Written problem: Retype the run of lines that opens with the line containing "Recreate this scene" and closes with the line containing "shutter > 0, shutter", exactly and inclusively, but skip the pictures.

--- start Data for this exercise ---

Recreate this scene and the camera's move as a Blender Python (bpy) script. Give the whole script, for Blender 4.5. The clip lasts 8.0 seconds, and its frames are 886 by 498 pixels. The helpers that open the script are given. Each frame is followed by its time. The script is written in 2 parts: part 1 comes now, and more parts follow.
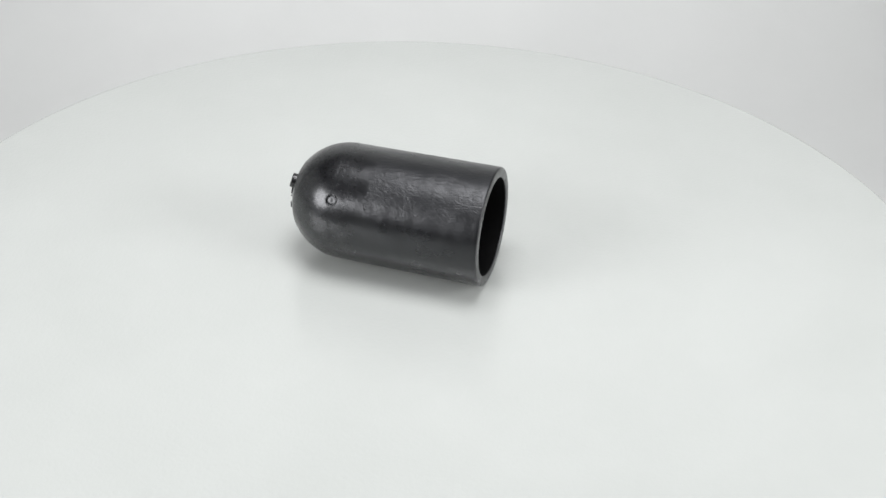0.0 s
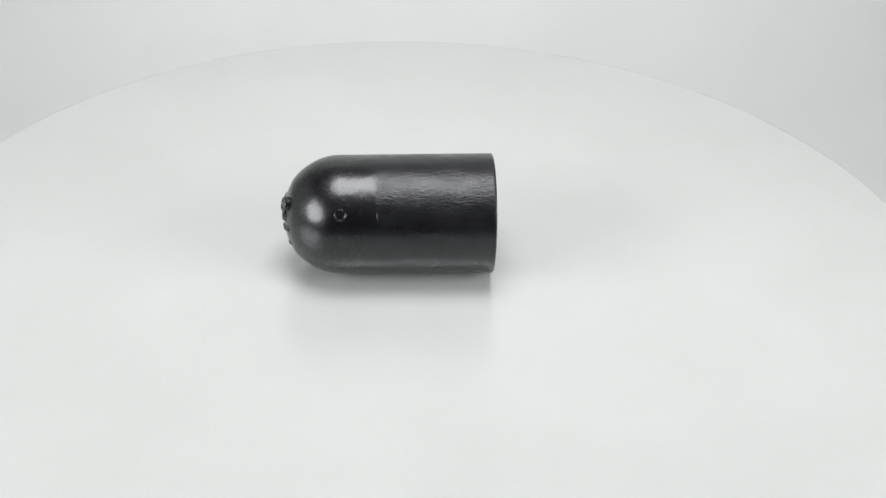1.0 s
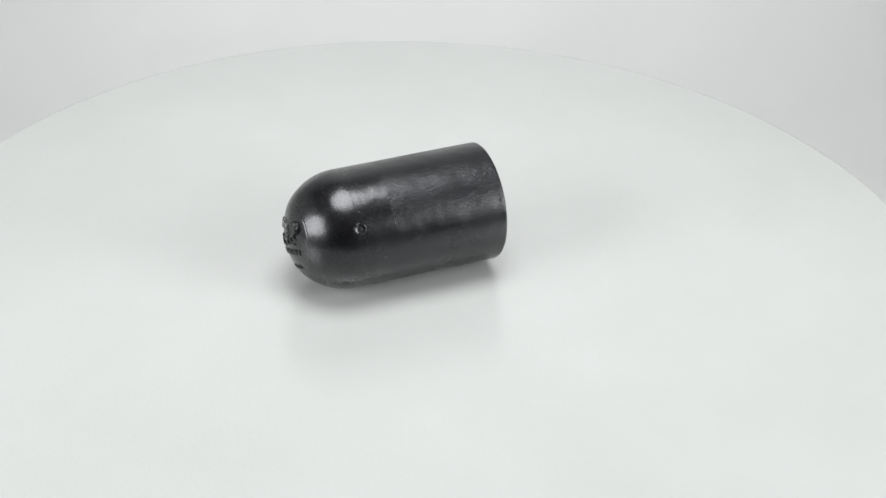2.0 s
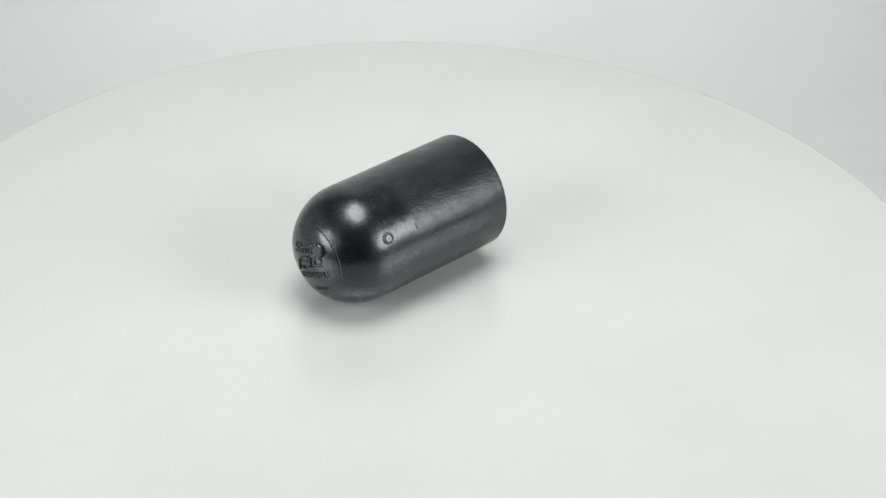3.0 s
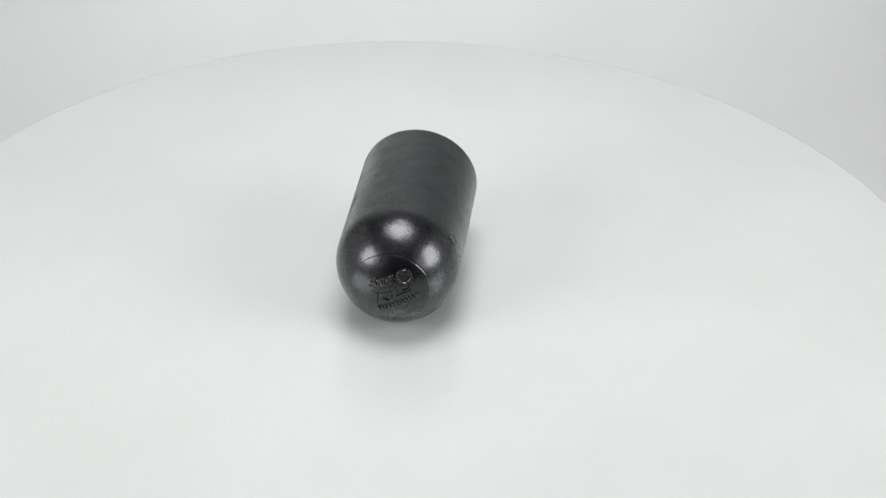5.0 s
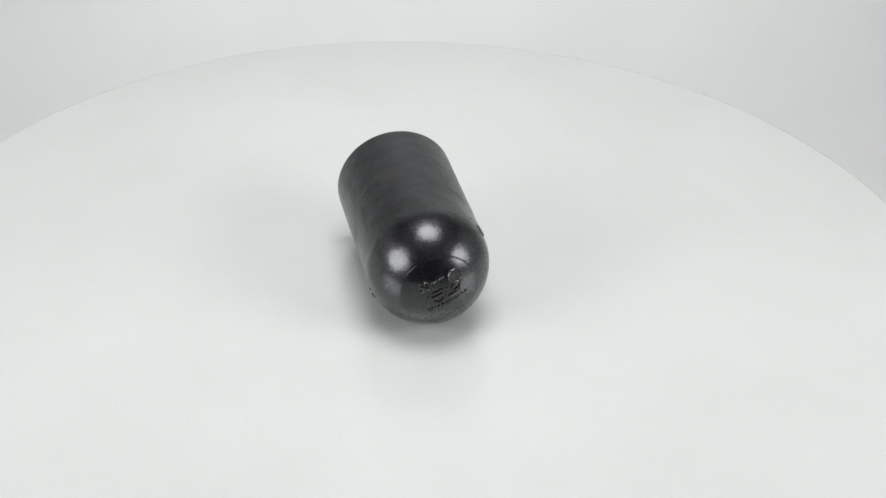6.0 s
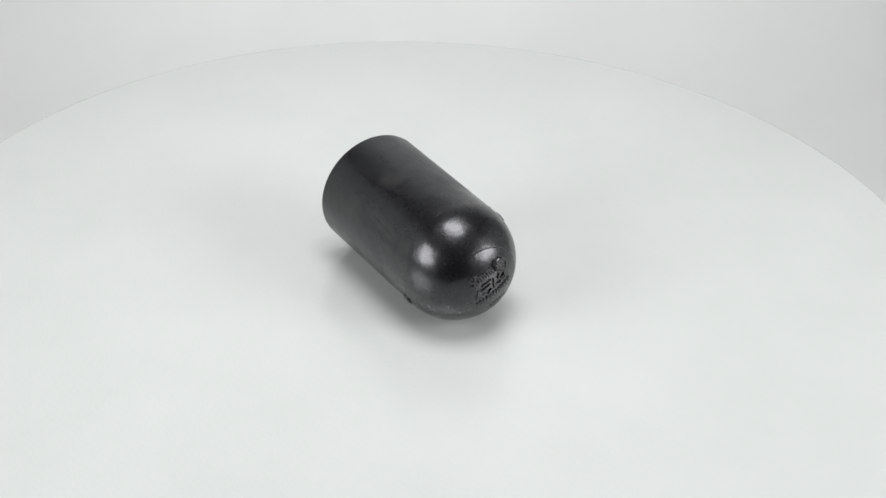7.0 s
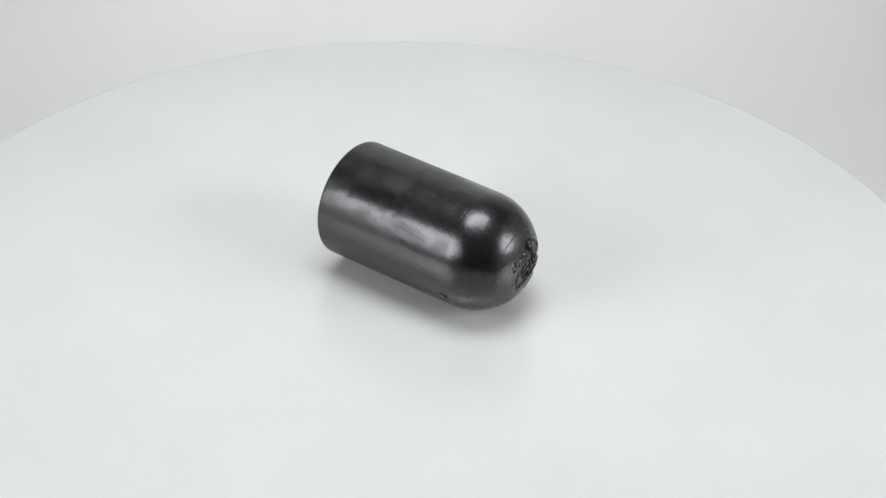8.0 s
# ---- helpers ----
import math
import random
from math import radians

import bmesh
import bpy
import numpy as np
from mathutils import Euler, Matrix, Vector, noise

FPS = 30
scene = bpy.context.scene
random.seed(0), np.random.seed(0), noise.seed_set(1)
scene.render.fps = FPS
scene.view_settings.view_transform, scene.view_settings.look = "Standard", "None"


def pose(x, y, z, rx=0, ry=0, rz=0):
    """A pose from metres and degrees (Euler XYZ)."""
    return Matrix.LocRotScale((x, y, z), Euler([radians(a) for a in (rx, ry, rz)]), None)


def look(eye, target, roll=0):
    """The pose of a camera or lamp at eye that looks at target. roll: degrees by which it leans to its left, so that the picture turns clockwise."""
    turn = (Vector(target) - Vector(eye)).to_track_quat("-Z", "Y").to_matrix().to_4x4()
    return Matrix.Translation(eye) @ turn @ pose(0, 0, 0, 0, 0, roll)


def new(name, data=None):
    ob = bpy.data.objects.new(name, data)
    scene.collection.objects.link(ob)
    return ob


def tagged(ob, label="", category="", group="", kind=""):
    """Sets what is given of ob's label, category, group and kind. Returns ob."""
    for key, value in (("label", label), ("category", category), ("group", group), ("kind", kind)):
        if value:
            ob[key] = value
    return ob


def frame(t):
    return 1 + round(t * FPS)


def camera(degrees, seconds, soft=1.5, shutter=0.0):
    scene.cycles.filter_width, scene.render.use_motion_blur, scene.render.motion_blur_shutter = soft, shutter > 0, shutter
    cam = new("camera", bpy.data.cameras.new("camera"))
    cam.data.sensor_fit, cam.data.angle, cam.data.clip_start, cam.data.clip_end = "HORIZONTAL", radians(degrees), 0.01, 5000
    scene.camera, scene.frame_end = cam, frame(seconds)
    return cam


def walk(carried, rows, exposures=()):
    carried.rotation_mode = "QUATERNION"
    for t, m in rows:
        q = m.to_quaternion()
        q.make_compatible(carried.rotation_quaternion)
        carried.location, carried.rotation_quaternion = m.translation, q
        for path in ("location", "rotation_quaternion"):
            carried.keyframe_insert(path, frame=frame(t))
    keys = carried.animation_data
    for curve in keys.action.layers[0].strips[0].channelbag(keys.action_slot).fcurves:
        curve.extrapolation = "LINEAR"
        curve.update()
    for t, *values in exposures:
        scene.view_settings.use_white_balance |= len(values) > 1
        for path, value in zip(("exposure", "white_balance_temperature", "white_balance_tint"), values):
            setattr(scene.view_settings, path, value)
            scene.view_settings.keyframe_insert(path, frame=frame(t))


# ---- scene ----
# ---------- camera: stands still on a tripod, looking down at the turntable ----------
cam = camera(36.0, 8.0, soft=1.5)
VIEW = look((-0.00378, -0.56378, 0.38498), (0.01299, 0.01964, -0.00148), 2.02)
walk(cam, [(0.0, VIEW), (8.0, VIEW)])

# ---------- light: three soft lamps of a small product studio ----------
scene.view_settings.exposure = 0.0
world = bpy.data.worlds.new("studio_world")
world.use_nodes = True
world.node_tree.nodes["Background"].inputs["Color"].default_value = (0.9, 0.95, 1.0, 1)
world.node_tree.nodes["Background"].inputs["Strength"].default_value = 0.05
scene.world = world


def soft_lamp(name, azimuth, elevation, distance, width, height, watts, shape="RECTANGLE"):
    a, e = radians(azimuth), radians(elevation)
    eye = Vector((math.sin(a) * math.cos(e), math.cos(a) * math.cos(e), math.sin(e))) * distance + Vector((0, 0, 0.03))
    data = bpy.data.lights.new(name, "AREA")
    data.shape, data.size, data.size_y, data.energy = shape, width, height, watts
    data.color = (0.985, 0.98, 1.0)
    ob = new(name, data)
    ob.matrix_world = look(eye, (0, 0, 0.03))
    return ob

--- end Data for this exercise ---
--- start Data for this exercise ---

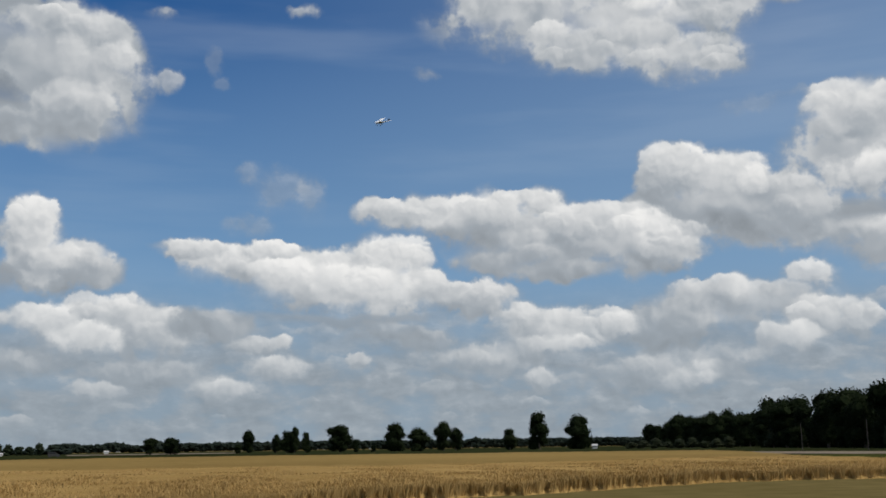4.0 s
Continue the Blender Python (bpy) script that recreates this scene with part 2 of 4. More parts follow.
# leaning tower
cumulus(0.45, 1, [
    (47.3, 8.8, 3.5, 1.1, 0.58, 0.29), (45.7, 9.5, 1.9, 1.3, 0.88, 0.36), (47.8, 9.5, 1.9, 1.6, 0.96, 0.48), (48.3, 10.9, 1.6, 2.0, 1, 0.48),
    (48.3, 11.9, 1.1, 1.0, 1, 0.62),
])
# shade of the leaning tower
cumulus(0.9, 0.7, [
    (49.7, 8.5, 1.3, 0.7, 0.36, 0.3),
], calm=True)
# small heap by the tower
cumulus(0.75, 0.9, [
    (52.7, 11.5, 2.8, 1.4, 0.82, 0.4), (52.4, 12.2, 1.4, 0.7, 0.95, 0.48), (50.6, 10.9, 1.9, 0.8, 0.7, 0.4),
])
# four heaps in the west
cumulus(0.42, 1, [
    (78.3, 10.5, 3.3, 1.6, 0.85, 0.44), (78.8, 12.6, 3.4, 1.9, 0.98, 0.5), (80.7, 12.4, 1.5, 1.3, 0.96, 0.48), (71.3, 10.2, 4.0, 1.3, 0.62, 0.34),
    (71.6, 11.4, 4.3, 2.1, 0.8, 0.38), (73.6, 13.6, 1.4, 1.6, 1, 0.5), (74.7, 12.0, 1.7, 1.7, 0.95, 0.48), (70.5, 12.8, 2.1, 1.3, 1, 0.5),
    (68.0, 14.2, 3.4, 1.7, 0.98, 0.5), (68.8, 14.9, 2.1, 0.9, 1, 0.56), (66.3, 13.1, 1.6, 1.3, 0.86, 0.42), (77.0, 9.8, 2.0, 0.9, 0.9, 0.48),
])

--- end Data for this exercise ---

Full output:
Recreate this scene and the camera's move as a Blender Python (bpy) script. Give the whole script, for Blender 4.5. The clip lasts 8.0 seconds, and its frames are 886 by 498 pixels. The helpers that open the script are given. Each frame is followed by its time. The script is written in 2 parts: part 1 comes now, and more parts follow.
0.0 s
1.0 s
2.0 s
3.0 s
5.0 s
6.0 s
7.0 s
8.0 s
# ---- helpers ----
import math
import random
from math import radians

import bmesh
import bpy
import numpy as np
from mathutils import Euler, Matrix, Vector, noise

FPS = 30
scene = bpy.context.scene
random.seed(0), np.random.seed(0), noise.seed_set(1)
scene.render.fps = FPS
scene.view_settings.view_transform, scene.view_settings.look = "Standard", "None"


def pose(x, y, z, rx=0, ry=0, rz=0):
    """A pose from metres and degrees (Euler XYZ)."""
    return Matrix.LocRotScale((x, y, z), Euler([radians(a) for a in (rx, ry, rz)]), None)


def look(eye, target, roll=0):
    """The pose of a camera or lamp at eye that looks at target. roll: degrees by which it leans to its left, so that the picture turns clockwise."""
    turn = (Vector(target) - Vector(eye)).to_track_quat("-Z", "Y").to_matrix().to_4x4()
    return Matrix.Translation(eye) @ turn @ pose(0, 0, 0, 0, 0, roll)


def new(name, data=None):
    ob = bpy.data.objects.new(name, data)
    scene.collection.objects.link(ob)
    return ob


def tagged(ob, label="", category="", group="", kind=""):
    """Sets what is given of ob's label, category, group and kind. Returns ob."""
    for key, value in (("label", label), ("category", category), ("group", group), ("kind", kind)):
        if value:
            ob[key] = value
    return ob


def frame(t):
    return 1 + round(t * FPS)


def camera(degrees, seconds, soft=1.5, shutter=0.0):
    scene.cycles.filter_width, scene.render.use_motion_blur, scene.render.motion_blur_shutter = soft, shutter > 0, shutter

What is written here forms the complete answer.